In reaction, a few months later, in early 1987, the Boston Church of Christ demanded that all discipling movement Churches of Christ which had not been planted by Boston originally allow themselves to be "reconstructed". This means that their entire leadership was to resign and be transferred to Boston for training, and make way for a leadership team sent out from Boston to take over. Those who refused were henceforth no longer to be considered part of the Movement. The Boston Movement thus severred its ties to the Mainline Churches of Christ.
Most of the Movement churches capitulated, but a number did not. Among those who refused were the Northwest Church of Christ in Seattle (whose evangelist, Milton Jones, had been very influential in the movement) and the Crossroads Church of Christ, where the movement began. This period also led to an exodus of members from churches which did capitulate, many of them long-time members and leaders who could not accept what was happening. One of the founders of REVEAL was among this group.
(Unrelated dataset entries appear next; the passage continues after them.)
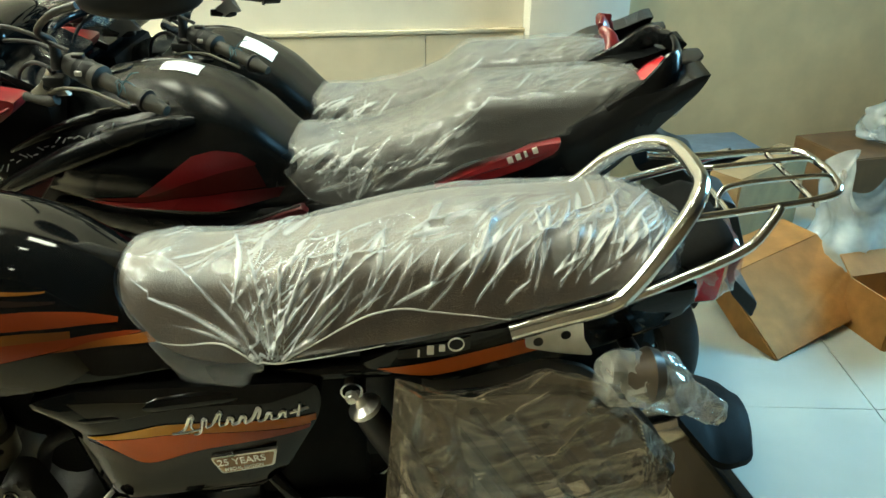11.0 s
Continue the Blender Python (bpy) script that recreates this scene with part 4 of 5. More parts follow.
    part("stripe", decal(tree, [(0.662, 0.655), (0.7, 0.636), (0.733, 0.619), (0.803, 0.639), (0.932, 0.659)], [(0.664, 0.63), (0.7, 0.615), (0.735, 0.6), (0.803, 0.626), (0.93, 0.652)], 40, 4, 0.0008), RUST, sc)
    part("stripe", decal(tree, [(0.65, 0.712), (0.7, 0.714), (0.79, 0.71)], [(0.67, 0.695), (0.7, 0.69), (0.75, 0.7)], 20, 4, 0.0008), OLIVE, sc)
    # ridges added to the cover's shape to catch a highlight line
    for line, rad in (([(0.715, 0.7), (0.75, 0.708), (0.79, 0.713), (0.83, 0.716), (0.87, 0.716)], [0.002, 0.011, 0.012, 0.01, 0.002]), ([(0.645, 0.686), (0.67, 0.69), (0.7, 0.693), (0.73, 0.694)], [0.002, 0.006, 0.006, 0.002])):
        q = [onto(tree, x, z, -0.007 if rad[1] > 0.008 else -0.004) for x, z in line]
        part("highlight_ridge", tube([v for v in q if v is not None], rad, 20), BLACK_PAINT, sc)
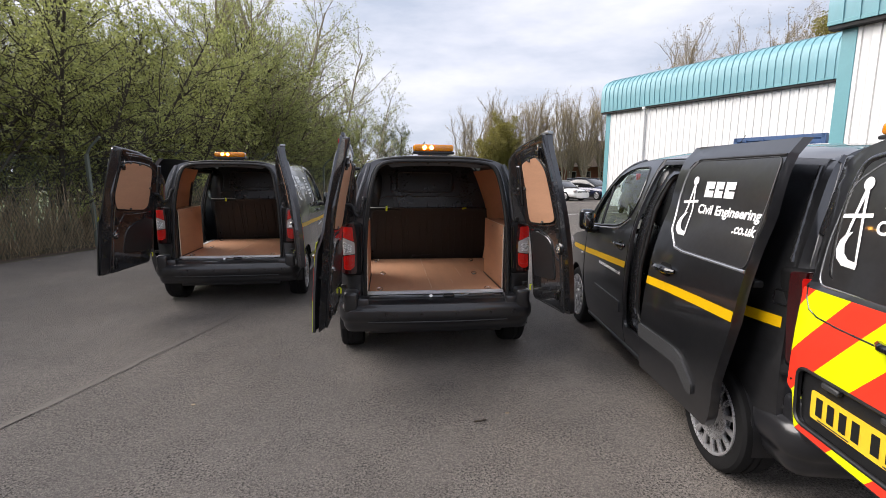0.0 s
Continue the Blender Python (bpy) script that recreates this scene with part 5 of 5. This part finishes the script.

During this period Kip McKean also first formulated the trademark ICC doctrine of "Baptism as a Disciple" -- the teaching that one must both fully understand the purpose of baptism and have fully committed to following Christ and obeying the leaders in the Church (the two were seen as synonymous) in order for his baptism to be valid. Those who had not been baptized in accordance with this understanding of baptism were no longer considered to be Christian. Thus was also foundational for rejecting members of the Mainline Churches of Christ as being "Christian".
This led to a wave of rebaptisms in Boston-planted churches -- many of the top leaders were rebaptized at this time. Kip McKean, oddly enough, either never was rebaptized or has never stated so publicly.
Former members have taken to calling the period between late 1986 and early 1988 the Great Reconstruction. It also marks the final break between the ICC and the mainline Churches of Christ -- from this point, both groups considered themselves separate churches.